Nicole Melanson ~
I’ve read a lot of American books about the Great Depression (including one of my all-time favorite novels, John Steinbeck’s The Grapes of Wrath) and am fascinated by the sombre tone of them. It’s one thing to create a sense of drama when you’re writing about war, domestic violence, or urban crime, and quite another to keep a story moving when the characters are as burdened as they are in Kali Napier’s Australian Depression novel, The Secrets at Ocean’s Edge.
This is the story of Ernie and Lily Hass and their daughter, Girlie, moving to a new town in an attempt to revitalize themselves after their wheat farm fails. This echoes the migrant journey of countless others before them and proves as fraught with difficulty. Ingratiating themselves into their new community challenges the Hasses in both obvious and unexpected ways, especially after Lily’s shell-shocked brother, Tommy, turns up and starts undermining all their efforts with his ongoing mental health issues and desperation to make sense of where the family’s history fits into the changing world around them.

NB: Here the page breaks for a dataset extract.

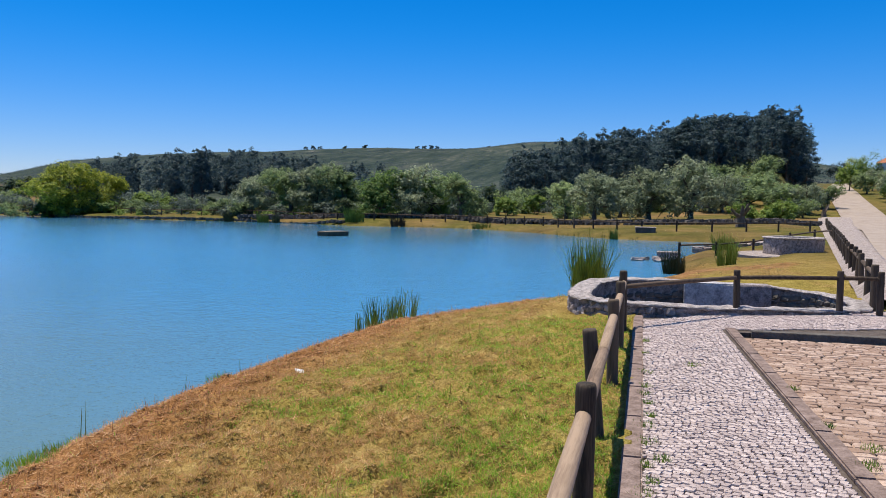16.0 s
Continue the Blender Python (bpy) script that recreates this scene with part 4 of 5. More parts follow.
    tagged(part("arching_straw", mesh_np("arching_straw", v, f, MAT_RUSH_PALE, True), ob, "long pale straws arching outwards"), kind="stuff")
    # small brown seed tufts on the upper stems
    lines = [c for c in tall if g.uniform() < 0.3] + [c for c in bent if g.uniform() < 0.4] + list(lone)
    hv = []
    for c in lines:
        k = c[int(len(c) * g.uniform(0.62, 0.93))]
        for _ in range(7):
            w = k + g.normal(0, 0.007, 3) * [0.7, 0.7, 1.5]
            a, b = g.normal(0, 0.005, 3), g.normal(0, 0.0035, 3)
            hv.append([w - a, w + b, w + a, w - b])
    hv = np.array(hv).reshape(-1, 3)
    tagged(part("seed_head", mesh_np("seed_head", hv, np.arange(len(hv)).reshape(-1, 4), MAT_SEED), ob, "brown seed heads"), kind="stuff")


near_clump()


def on_water(az, r, z=-0.85):
    return r * math.sin(radians(az)), r * math.cos(radians(az)), z


def bank_reeds():
    """Tufts along the banks: azimuth, distance, half widths, height, stems, thickness, material."""
    tuft = "dark dense rush tuft at the pond's edge"
    for i, (az, r, w, dpt, h, n, mat) in enumerate((
            (-25.1, 44.5, 0.85, 0.6, 1.5, 1100, MAT_RUSH_DARK), (-18.0, 47.8, 0.95, 0.7, 1.35, 1000, MAT_RUSH_DARK), (-16.6, 48.6, 1.1, 0.7, 1.5, 1100, MAT_RUSH_DARK), (-15.1, 50, 0.7, 0.5, 1.2, 600, MAT_RUSH_DARK),
            (-13.3, 51.8, 0.68, 0.5, 1.45, 800, MAT_RUSH_DARK), (-11.2, 54.5, 0.38, 0.35, 1.15, 420, MAT_RUSH_DARK), (-8.15, 63.5, 0.38, 0.35, 1.4, 420, MAT_RUSH_DARK), (-5.4, 69.5, 0.65, 0.45, 1.3, 520, MAT_RUSH_DARK),
            (17.5, 123, 0.55, 0.4, 1.6, 260, MAT_RUSH_DARK), (18.4, 123, 0.35, 0.3, 1.3, 160, MAT_RUSH_DARK), (21.6, 124, 0.65, 0.4, 1.6, 260, MAT_RUSH_DARK), (28.0, 128, 0.4, 0.3, 1.1, 160, MAT_RUSH),
            (30.85, 127, 0.5, 0.4, 1.5, 220, MAT_RUSH_DARK), (36.6, 124, 0.6, 0.4, 1.6, 260, MAT_RUSH), (39.1, 119, 1.3, 0.5, 1.4, 420, MAT_RUSH), (60.0, 83, 0.5, 0.4, 1.1, 260, MAT_RUSH_DARK),
            (62.3, 80.5, 0.55, 0.4, 1.2, 260, MAT_RUSH), (63.2, 80, 0.4, 0.4, 1.2, 200, MAT_RUSH_DARK), (68.6, 74, 0.9, 0.5, 1.5, 500, MAT_LEAF_FRESH), (71.7, 71.5, 0.65, 0.4, 1.0, 320, MAT_SEED), (77.6, 68, 0.8, 0.4, 0.6, 260, MAT_RUSH),
            (86.9, 53.8, 0.3, 0.3, 0.9, 160, MAT_RUSH), (91.0, 28.6, 0.38, 0.32, 1.0, 520, MAT_RUSH_DARK), (94.4, 27.5, 0.3, 0.25, 1.0, 260, MAT_REED), (94.2, 38.5, 0.5, 0.35, 0.9, 300, MAT_REED))):
        x, y, _ = on_water(az, r)
        z = max(gz(x, y), -0.85) - 0.05
        rush("rush_tuft", tuft if mat is not MAT_RUSH else "green rush tuft at the pond's edge", (x, y, z), n, (w, dpt), h, 0.013 * max(0.6, r / 60), (0, 0), 200 + i, az * -1, 0.0, mat, "bank rushes", 0.45, 4, 0.0, 0.3)
    rush("reed_bed", "tall green reeds behind the stone basin", (18.4, 1.55, -0.85), 520, (0.36, 0.3), 1.65, 0.011, (0, 0), 230, 0, 0.06, MAT_REED, "", 0.35, 5, 0, 0.4)
    rush("reed_bed", "thin green reeds standing in the shallows", (14.35, 4.95, -0.85), 330, (0.95, 0.22), 0.68, 0.007, (0, 0), 231, -18, 0.0, MAT_REED, "", 0.3, 5, 0.2, 0.3)
    # single stalks in the shallows
    for x, y, h, lx, n, sd in ((1.26, 5.0, 0.80, 0.34, 1, 240), (-0.96, 4.95, 0.52, 0.0, 1, 241), (-0.55, 4.75, 0.45, -0.06, 1, 242), (1.0, 4.8, 0.25, 0, 3, 243), (6.62, 5.42, 0.5, -0.05, 2, 244), (8.6, 5.55, 0.35, 0.05, 1, 245), (-0.7, 4.6, 0.2, 0.2, 2, 246), (0.2, 4.75, 0.16, 0.0, 4, 247), (9.9, 5.55, 0.28, -0.1, 1, 248)):
        rush("reed_stalk", "single thin green reed stalk in the shallows", (x, y, -0.85), n, (0.06, 0.04), h + 0.12, 0.0065, (lx, 0), sd, 0, 0.0, MAT_RUSH, "stalks", 0.2, 6, 0, 0.0)
    # the yellow reed belt under the far field
    g = np.random.default_rng(260)
    pieces, o = [], 0
    for az in np.arange(2.6, 15.0, 0.05):
        if vnoise(np.array([az * 1.3]), np.array([0.5]), 9)[0] < -0.35:
            continue
        x, y, _ = on_water(az, np.interp(az, [2.6, 5, 11, 15], [124, 131, 129, 127]) + g.uniform(-1.5, 0.5))
        v, f, _, _ = stems(7, (0.3, 0.4), 1.5 * g.uniform(0.6, 1.1), 0.03, (0, 0), int(az * 1000), 4, 0, 0.3, 0, 0.2)
        pieces.append((v + [x, y, -0.8], f))
    tagged(new("reed_belt", mesh_np("reed_belt", *join(pieces), MAT_RUSH_DRY)), "belt of yellow-green reeds along the far shore", "reeds", kind="stuff")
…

The Secrets at Ocean’s Edge is essentially a mystery, but its momentum is driven by the characters rather than the plot. This is not a whodunnit, and the big reveals towards the end feel inevitable rather than shocking. To my mind, this plays a large part in this book’s success. There’s no tidy redemption here, no quick washing of hands and consciences, particularly in relation to the “Aboriginal Problem” running in parallel (which reminds me of the interwoven exploration of Mexican culture in American novels of the same time period). The story holds each character to the consequences of their choices and forces them to keep moving forward without wholly freeing them from their past.
One of the things I find really interesting about this book is that the time period and setting are crucial to the story, and yet, I could see all these characters existing and playing out their interpersonal conflicts in a more modern context. The idea that people cast their lot in life with what they have and try to make the best of it holds a degree of universal truth, as does the notion that some seem destined to fail no matter what they do.
It’s also worth noting that the burden of each secret in this book isn’t the secret itself but the shame that accompanies it. And that shame spares no one; the young characters fear rejection, failure, and humiliation as much as the older ones. And that is what makes The Secrets at Ocean’s Edge uniquely a Depression novel—the idea that a society is under such duress that the stress of it trickles down into every facet of an individual community, impressing itself upon even children.
Kali Napier creates a constant friction between reader and book. Her characters are sympathetic but often unlikeable, and there is a sense of wanting to find out what happens to them without being bound by their fate. This mirrors the way the characters interact with each other, again, underscoring how the true impact of a Depression greatly exceeds the associated economic hardship by ricocheting throughout the collective unconscious and destabilizing all the human relationships that make up the very fabric of society.